Tuesday, March 11, 2014

Standardized Test Opt Out Movement Gains Steam

Today, my son was required by the state of Colorado to take a standardized math test that was a full five grade levels below his current class and ability level. There is clearly something wrong with this system, and while I have never complained about standardized tests as a parent or an educator, I am beginning to feel the frustration that is fueling a growing "Opt Out" movement. The Fair Test organization is committed to providing parents - and even school districts - the information they need to safely and legally opt their children out of required state assessments. United Opt Out is another organization that seeks to provide information about the "option" and whether it does exist. Many parents are unclear and frustrated by the increased standardized testing and the pressure on schools to conform. And EdWeek has done an admirable recently of amassing information on the complexity of opting out.

One particular story from Lisa McElroy, a professor at the University of Denver, has hit the internet this week on sites such as Slate and the HuffingtonPost, where Lisa told of her frustrations when she attempted to opt her child out of Colorado's TCAP tests. Despite living in a rather liberal place like Boulder - where you would thinking fighting against the state would be second nature - Lisa was hounded by school personnel when she informed them that her children would not take the test. The school's response was based on the idea that students in Colorado are required by law to take the state tests, and schools whose students opt out receive a "zero" on that test. Thus, it lowers/skews the school's academic ranking.  Of course, the actual effect of opting out is rather ambiguous in Colorado. For several people challenge the notion that the state can force kids to take the test and can penalize districts for a student's refusal to do so.

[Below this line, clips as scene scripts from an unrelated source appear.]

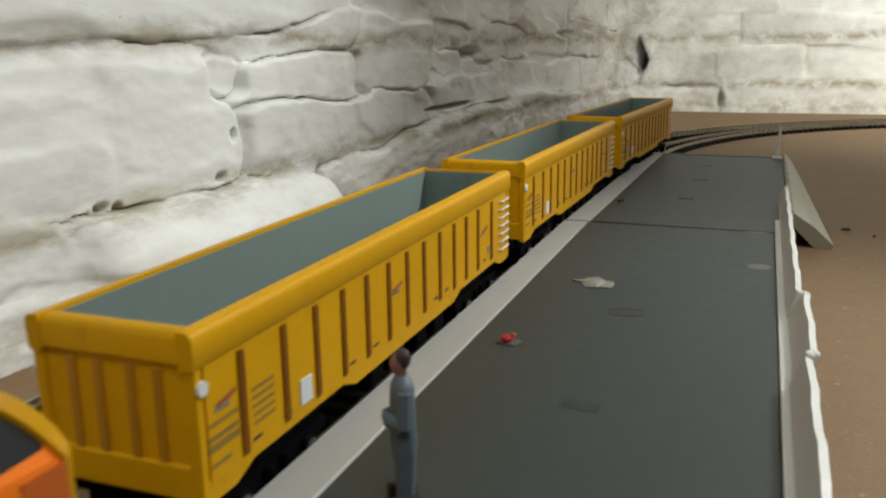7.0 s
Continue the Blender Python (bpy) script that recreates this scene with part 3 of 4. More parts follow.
def fence():
    """White plastic fence strip along the back of the near section, in leaning lengths."""
    t = thing("picket_fence", "white plastic picket fence leaning out along the platform back", "fence")
    bm = bmesh.new()
    box(bm, 0.0086, 0.0118, 0.075, 0.421, DECK - 0.004, DECK + 0.0006, 0.0003)
    part("base_strip", bm, M_WHITE, t, "flat white base strip")
    for y0, y1, x, lean, h in ((0.268, 0.472, 0.0114, 16, 0.0110), (0.212, 0.2675, 0.0116, 23, 0.0120), (0.070, 0.2115, 0.0110, 17, 0.0126)):
        m = Matrix.Translation((x, 0, DECK - 0.001)) @ Matrix.Rotation(radians(lean), 4, "Y")
        bm = bmesh.new()
        steps = int((y1 - y0) / 0.0040)
        rim = [(y0 + (y1 - y0) * k / steps, h - 0.0010 - 0.0004 * math.sin(k * 0.8) - 0.0002 * math.sin(k * 1.9 + y0 * 90)) for k in range(steps + 1)]
        prism(bm, [(y0, -0.002)] + rim + [(y1, -0.002)], "x", -0.0009, 0.0009)
        bmesh.ops.transform(bm, matrix=m, verts=bm.verts[:])
        part("panel", bm, M_WHITE, t)
        bm = bmesh.new()
        box(bm, 0.0008, 0.0018, y0, y1, h - 0.0075, h - 0.0058, 0.0002, m)
        part("rail", bm, M_WHITE, t)
        y = y0 + 0.003
        while y < y1 - 0.010:
            bm = bmesh.new()
            prism(bm, [(y, 0), (y + 0.0058, 0), (y + 0.0058, h - 0.0044), (y + 0.0029, h - 0.0030), (y, h - 0.0044)], "x", 0.0008, 0.0013)
            bmesh.ops.transform(bm, matrix=m, verts=bm.verts[:])
            part("picket", bm, M_WHITE, t)
            y += 0.0082
        for yy in (y0 + 0.0002, y1 - 0.003):
            bm = bmesh.new()
            box(bm, -0.00095, 0.0012, yy, yy + 0.0028, -0.001, h - 0.0004, 0.0004, m)
            part("post", bm, M_WHITE, t)
    p = thing("marker_post", "white plastic post on a square foot at the platform end", "post")
    bm = bmesh.new()
    box(bm, 0.0085, 0.0150, 0.6470, 0.6535, DECK, DECK + 0.0014, 0.0003)
    part("foot", bm, M_WHITE, p)
    bm = bmesh.new()
    rod(bm, (0.0118, 0.650, DECK + 0.0012), (0.0124, 0.650, DECK + 0.0230), 0.0013, 8, 0, 0.0009)
    part("shaft", bm, M_WHITE, p)
    s = thing("leaning_panel", "cream plastic platform panel leaning against the platform side", "panel")
    bm = bmesh.new()
    prism(bm, [(0.0150, 0.0118), (0.0152, 0.0152), (0.0172, 0.0160), (0.0262, 0.0100), (0.0352, 0.0018), (0.0345, 0.0), (0.0268, 0.0)], "y", 0.424, 0.655)
    for v in bm.verts:
        if v.co.y > 0.6:
            v.co.x = 0.0160 + (v.co.x - 0.0160) * 0.55
    part("sheet", bm, M_CREAM, s)
    bm = bmesh.new()
    for k in range(9):
        y = 0.426 + k * 0.0245
        lump(bm, 0.0011, 0.004, 0.0008, k, Matrix.Translation((0.0165, y + 0.006, 0.0158)), 0, 0.6, 1)
    part("ragged_rim", bm, M_CREAM, s)


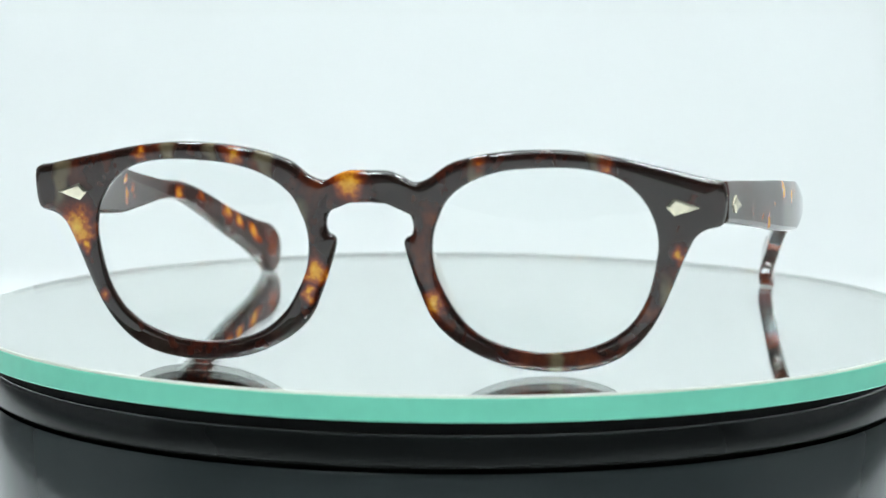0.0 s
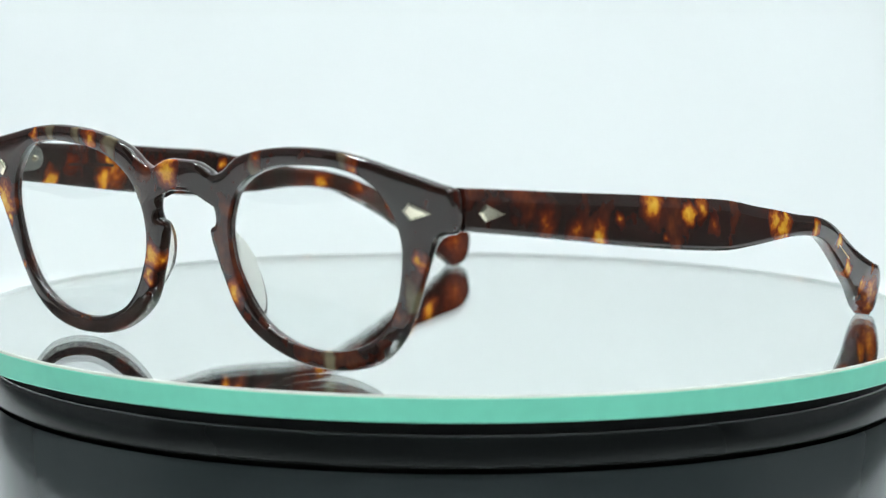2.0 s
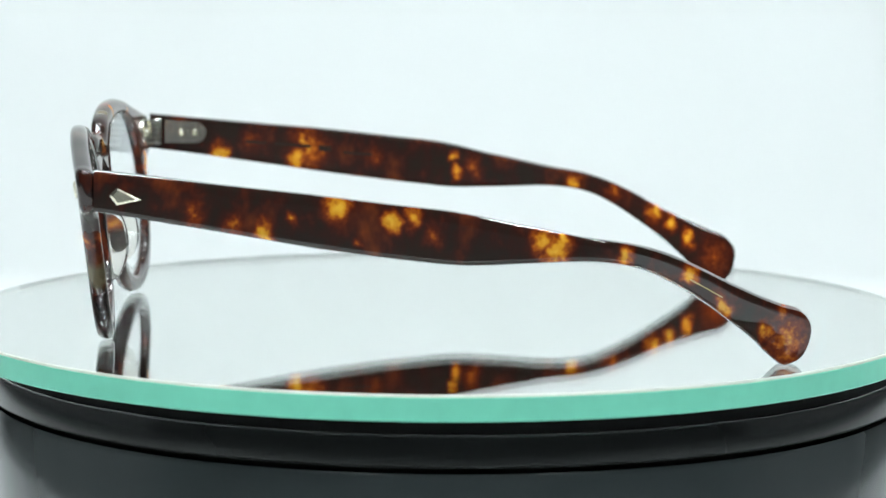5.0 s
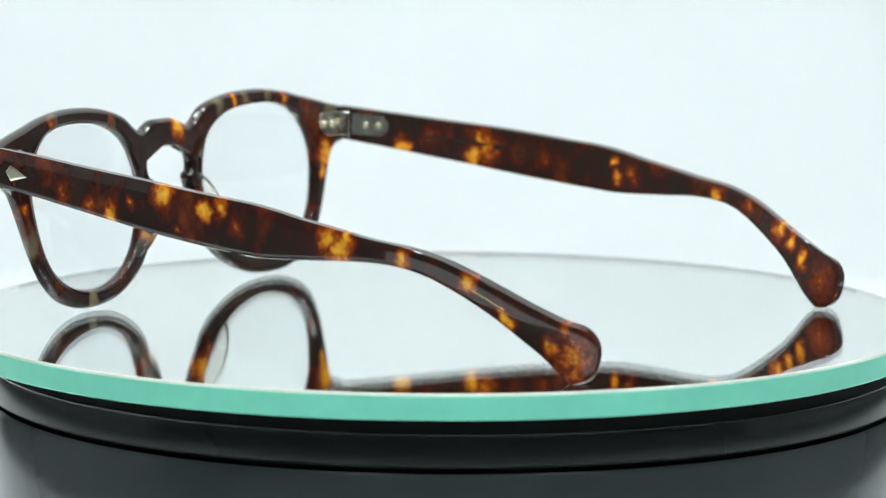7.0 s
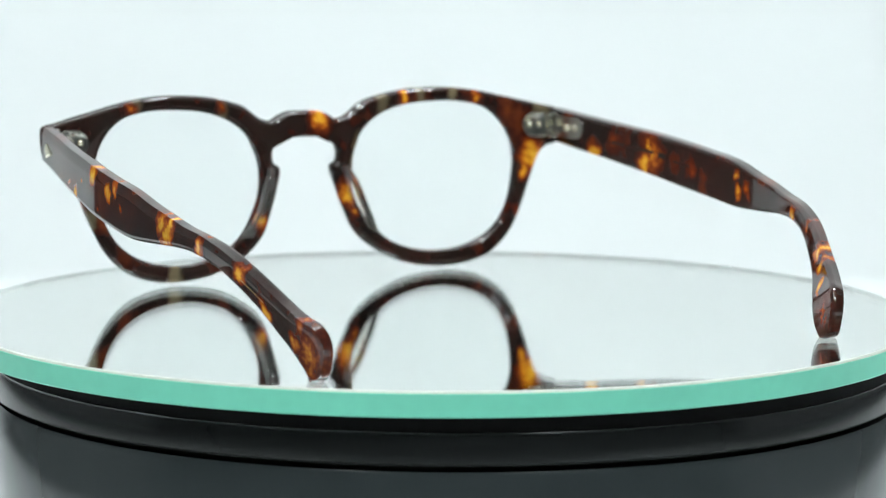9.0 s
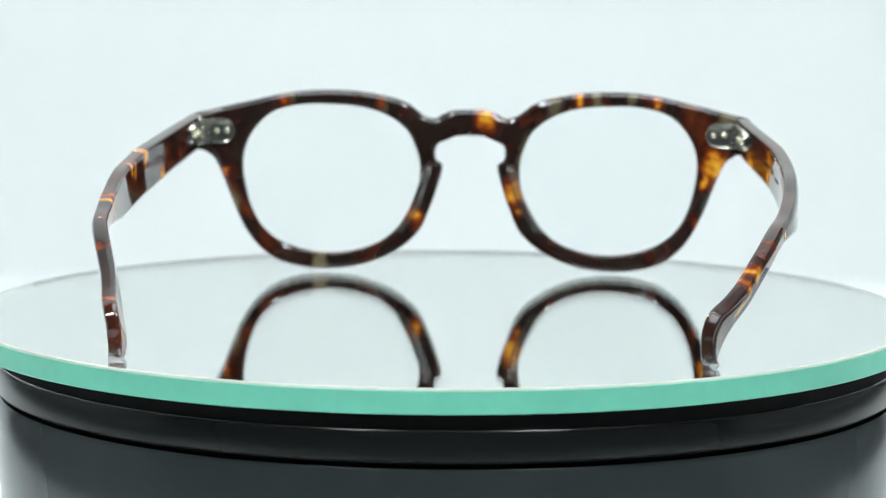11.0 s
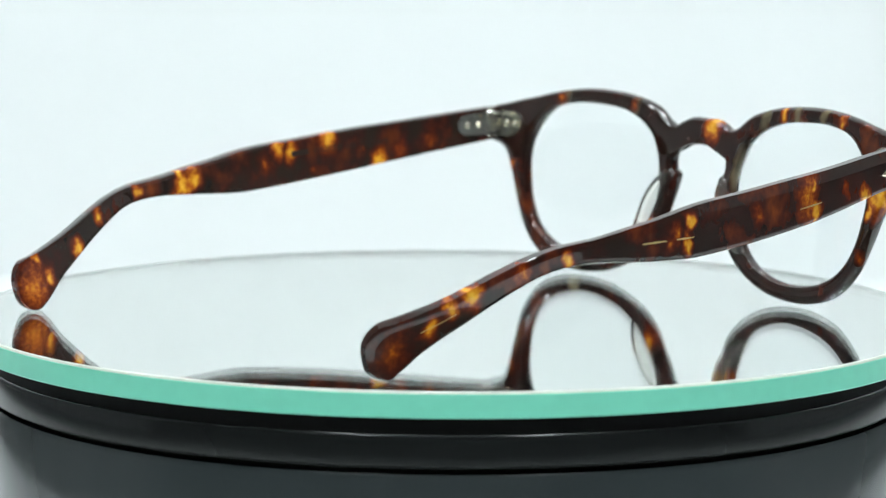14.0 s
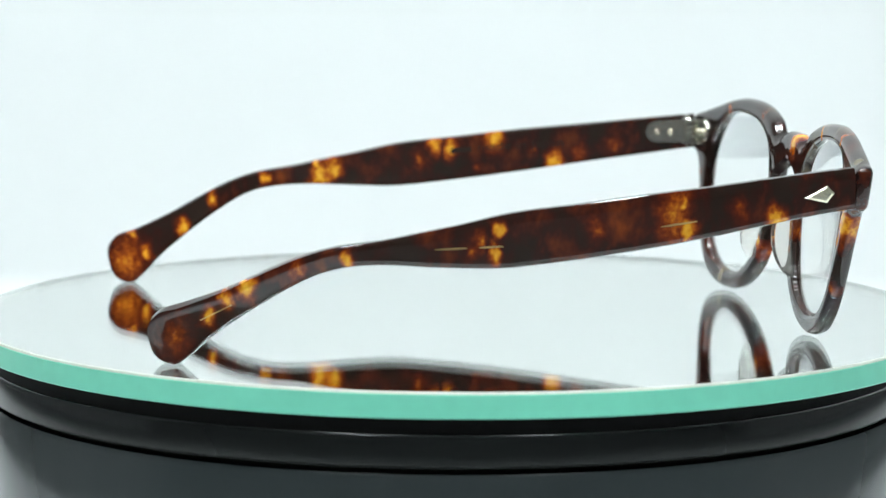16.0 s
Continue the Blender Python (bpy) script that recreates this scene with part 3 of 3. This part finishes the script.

The Coalition for a Better Education believes the state and federal government has no right or power to force students to take standardized state assessments or penalize kids and schools that fail to do so. Yet, there is no doubt that Colorado law requires such assessments. It all gets a bit ambiguous from there. Ultimately, a child's academic progress is accountable first and foremost to his own parents. And if parents choose not to place faith in a general standardized test, and instead trust the work of the teachers in the classroom and the grades/assessments they provide, should that not be enough? Is the state the right authority to counter that parental desire?